I'll answer and/or clarify what I can. > not sure what you're hoping I've updated OP with a pla... (6 comments)
I'll answer and/or clarify what I can. > not sure what you're hoping I've updated OP with a pla...
ghost-in-the-zsh‭ wrote 6 months ago

I'll answer and/or clarify what I can.

not sure what you're hoping

I've updated OP with a playground link.

code will only return [..] "leaf"

Sorry. That was my mistake on the mutable traversal. I had a larger set of objects (in the concrete types version) when testing and didn't realize a few of them were missing. For the playground link, I've verified that the immutable traversal is correct. I haven't figured out how to deal with the mutable traversal correctly. (e.g. I need a v.push(root) line, but this causes E0499 due to a double mut borrow that I'm not yet sure how to work around.)

"all descendants" [..] include[s] Components [with] children

It's intended to include them. I had an error in the mutable impl.

would compile and work

Unless there's a misunderstanding, it does not. I get this:

cannot return value referencing temporary value
returns a value referencing data owned by the current function [E0515]
ghost-in-the-zsh‭ wrote 6 months ago

could be fixed by [..] without needing to return a Vec [..]

Could you clarify what you mean?

This doesn't matter [..] consuming that intermediate via into_iter() and then just passing c directly since it is the mutable ref we want.

Using into_iter() causes other issues, unless you mean adding into_iter() after the first iter() call, which does work.

I don't quite understand

This is easier for me to show with an initial Python prototype I had, which can be run at https://playground.programiz.com

assuming no cycles

Correct.

you'd likely need something like Rc [..]

Will look into this.

I apologize for any other issues I may've missed. It's been a long night/week. Thanks again.

Derek Elkins‭ wrote 6 months ago

Just to be clear, I did actually take the code from your (original) post and got it to successfully compile with the changes I mentioned.

As for your updated version, it falls under what I mentioned at the end referencing Rc. You will not be able to make a version of components_mut that returns the same references as components only mutable. This would lead to multiple mutable references to the same object. Having a mutable reference to a struct implies having a mutable reference to its fields. Ultimately, you'll probably need (and want) something like Rc<RefCell<dyn Component>>, see https://doc.rust-lang.org/book/ch15-05-interior-mutability.html assuming you want this method at all.

ghost-in-the-zsh‭ wrote 6 months ago

Just to be clear, I did actually take the code from your (original) post and got it to successfully compile with the changes I mentioned.

I think we may be talking past each other a bit, but I'm not sure where the (possible) misunderstanding crept in. Would you mind sharing a playground link with the changes you mentioned?

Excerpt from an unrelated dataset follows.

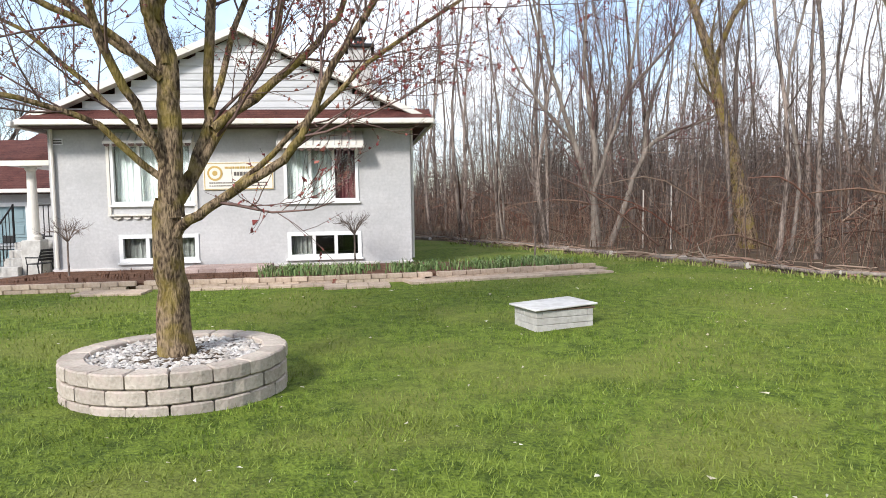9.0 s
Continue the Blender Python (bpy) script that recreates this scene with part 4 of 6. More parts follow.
# porch between house and garage
porch = thing("porch", (0, 0, 0), "raised entrance porch with round column and dark railing", "porch")
part("floor_slab", cube(-29.8, -25.2, -8.3, HY0 - 0.035, -0.45, 0.72, 0.02), M_CONCRETE, porch)
part("porch_roof", cube(-29.9, -24.35, -8.15, HY0 - 0.01, 2.54, 2.61), M_WHITE, porch)
part("porch_shingles", prism(bmesh.new(), [(-24.3, 2.643), (-24.3, 2.67), (-29.6, 4.5), (-29.6, 4.4)], "y", -8.2, HY0 - 0.02), M_SHINGLE, porch)
part("porch_fascia", cube(-24.35, -24.28, -8.2, HY0 - 0.02, 2.52, 2.64), M_CREAM, porch)
part("back_wall", cube(-29.2, -29.0, -8.3, HY0 - 0.035, 0.72, 2.538), M_WALL, porch)
part("front_door", cube(-29.0, -28.95, -8.1, -7.3, 0.73, 2.5, 0.01), M_BROWNWOOD, porch)
part("column", lathe(bmesh.new(), [(0.16, 0.0), (0.16, 0.08), (0.125, 0.12), (0.12, 0.4), (0.10, 1.62), (0.13, 1.66), (0.13, 1.72)], 20, pose(-24.75, -7.62, 0.79)), M_CREAM, porch)
part("capital", cube(-24.93, -24.57, -7.8, -7.44, 2.513, 2.538), M_CREAM, porch)
part("pedestal", cube(-24.97, -24.53, -7.84, -7.4, -0.2, 0.788, 0.02), M_CONCRETE, porch)
for k in range(1, 4):
    part("step", cube(-25.2 + 0.28 * (k - 1) + 0.004, -25.2 + 0.28 * k, -8.3, -7.86, -0.4, 0.72 - 0.18 * k, 0.01), M_CONCRETE, porch)
for y in (-8.28,):
    rl = part("stair_rail", rod(rod(bmesh.new(), (-25.2, y, 1.62), (-24.0, y, 0.85), 0.022), (-25.2, y, 0.72), (-25.2, y, 1.65), 0.022), M_IRON, porch)
    for k in range(7):
        part("baluster", rod(bmesh.new(), (-25.15 + k * 0.17, y, 0.6 - k * 0.1), (-25.15 + k * 0.17, y, 1.58 - k * 0.11), 0.01, 6), M_IRON, rl)
rl = part("porch_rail", rod(rod(bmesh.new(), (-25.25, -7.8, 1.62), (-25.25, -6.85, 1.62), 0.025), (-25.25, -7.8, 0.85), (-25.25, -6.85, 0.85), 0.02), M_IRON, porch)
for k in range(8):
    part("baluster", rod(bmesh.new(), (-25.25, -7.72 + k * 0.115, 0.85), (-25.25, -7.72 + k * 0.115, 1.62), 0.012, 6), M_IRON, rl)
plate = part("number_board", cube(-28.99, -28.96, -7.3, -6.95, 1.75, 1.95), M_WHITE, porch)
text_bars(plate, -28.958, -7.25, -7.0, 0, 0, M_INK, [(1.8, 1.9, 0.5)], 9)

# ---- attached garage ----
GX = -29.85
gz = ground_z(-29.5, -13) + 0.03
garage = thing("garage", (0, 0, 0), "attached double garage with teal sectional door and maroon roof", "garage")
part("front_wall", wall_x(bmesh.new(), GX - 0.25, GX, -18.8, -9.0, gz - 0.3, 2.1, [(-15.05, -10.05, gz - 0.3, 1.6), (-17.2, -16.6, 0.7, 1.25)]), M_WALL, garage)
part("side_wall", cube(GX - 8, GX - 0.25, -18.8, -18.55, gz - 0.3, 2.1), M_SIDING, garage)
part("back_wall", cube(GX - 8.2, GX - 8, -18.8, -7.0, gz - 0.3, 2.1), M_WALL, garage)
window_x(garage, GX, -17.2, -16.6, 0.7, 1.25, (0.5,))
roof_slab("roof", [(GX + 0.45, 2.12), (GX - 3.9, 3.95), (GX - 8.4, 2.12)], 0.1, M_SHINGLE, garage, "y", -19.2, -6.9)
part("gable_end", prism(bmesh.new(), [(GX, 2.1), (GX - 3.9, 3.84), (GX - 8.2, 2.1)], "y", -18.78, -18.6), M_SIDING, garage)
part("gutter", cube(GX + 0.452, GX + 0.55, -19.2, -8.8, 2.0, 2.12, 0.015), M_CREAM, garage)
part("soffit", cube(GX + 0.003, GX + 0.45, -19.1, -9.0, 1.96, 2.0), M_DARKTRIM, garage)
bm = bmesh.new()
box(bm, GX, GX + 0.04, -15.17, -15.05, gz - 0.02, 1.72)
box(bm, GX, GX + 0.04, -10.05, -9.93, gz - 0.02, 1.72)
box(bm, GX, GX + 0.038, -15.05, -10.05, 1.6, 1.718)
part("door_casing", bm, M_WHITE, garage)
hgt = (1.6 - gz) / 4
for k in range(4):
    sec = part("door_section", cube(GX - 0.12, GX - 0.07, -15.04, -10.06, gz + k * hgt + 0.006, gz + (k + 1) * hgt - 0.006, 0.006), M_GARAGE, garage)
    for j in range(8):
        y = -15.04 + 0.09 + j * 0.62
        z = gz + k * hgt
        bm = bmesh.new()
        box(bm, GX - 0.069, GX - 0.055, y, y + 0.46, z + 0.1, z + hgt - 0.1, 0.006)
        part("raised_panel", bm, M_GARAGE, sec)
part("downpipe", lathe(bmesh.new(), [(0.045, 0), (0.045, 2.2)], 8, pose(GX + 0.08, -15.4, gz)), M_CREAM, garage)
part("side_door", cube(GX, GX + 0.03, -16.45, -15.75, gz + 0.1, 1.5, 0.006), M_WHITE, garage)

# ---- blue outbuilding ----
BA = 12
BZ = -0.74
hall = thing("outbuilding", (-31.1, -31.4, BZ), "long pale blue clapboard hall with maroon roof", "outbuilding", turn=BA)
BW, BL, BH, BR = 8.9, 19.8, 3.05, 5.35
gh = [(-8.1, -5.8, -0.05, 2.55), (-4.55, -3.6, -0.05, 2.05), (-2.5, -1.25, 0.95, 2.2)]
sh = [(-4.2, -2.78, 1.0, 2.4), (-8.2, -6.75, 1.0, 2.4), (-12.2, -10.8, 1.0, 2.4), (-16.3, -14.95, 1.0, 2.4)]
part("front_wall", wall_x(bmesh.new(), -0.2, -0.02, -BW, 0, -0.3, BH, gh), M_BLUE, hall)
part("side_wall", swap(wall_x(bmesh.new(), -0.2, -0.02, -BL, -0.2, -0.3, BH, sh)), M_BLUE, hall)
part("back_wall", cube(-BL - 0.2, -BL, -BW, 0, -0.3, BH), M_BLUE, hall)
part("far_wall", cube(-BL, -0.2, -BW, -BW + 0.2, -0.3, BH), M_BLUE, hall)
# Backing behind the side windows, coloured as dark as an unlit room.
part("inner_wall", cube(-BL, -0.3, -3.1, -3.0, -0.3, BH), M_ROOM_SHADE, hall)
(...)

Derek Elkins‭ wrote 6 months ago

It doesn't seem relevant. The changes I made were for your original version of the code which didn't do what you intended. As mentioned in my answer and my previous comment, it is simply not possible to implement the function you want (without unsafe) with the type you provided. The borrow rules disallow having a vector like vec![&mut x, &mut x.components[0]]. You'll need to use something like RefCell. This turns the compile-time mutable borrow checks into runtime checks. You would likely need to change the definition of types like KeypadModel to use RefCell instead. You can probably get away without Rc though that may limit what you can do down the line. Ultimately, you need to decide what patterns of sharing and mutation you want to allow and then choose a type appropriate for that. This is a design decision most programming languages don't require you to make. Rc<RefCell<T>> is roughly equivalent to what most languages do, but it has overhead and weaker guarantees.

ghost-in-the-zsh‭ wrote about 2 months ago

I'll add this last comment to note that the suggestion in this post skips the composite nodes and adds only the leaves, which deviates from the desired behavior mentioned in the OP. (See footnote #2.)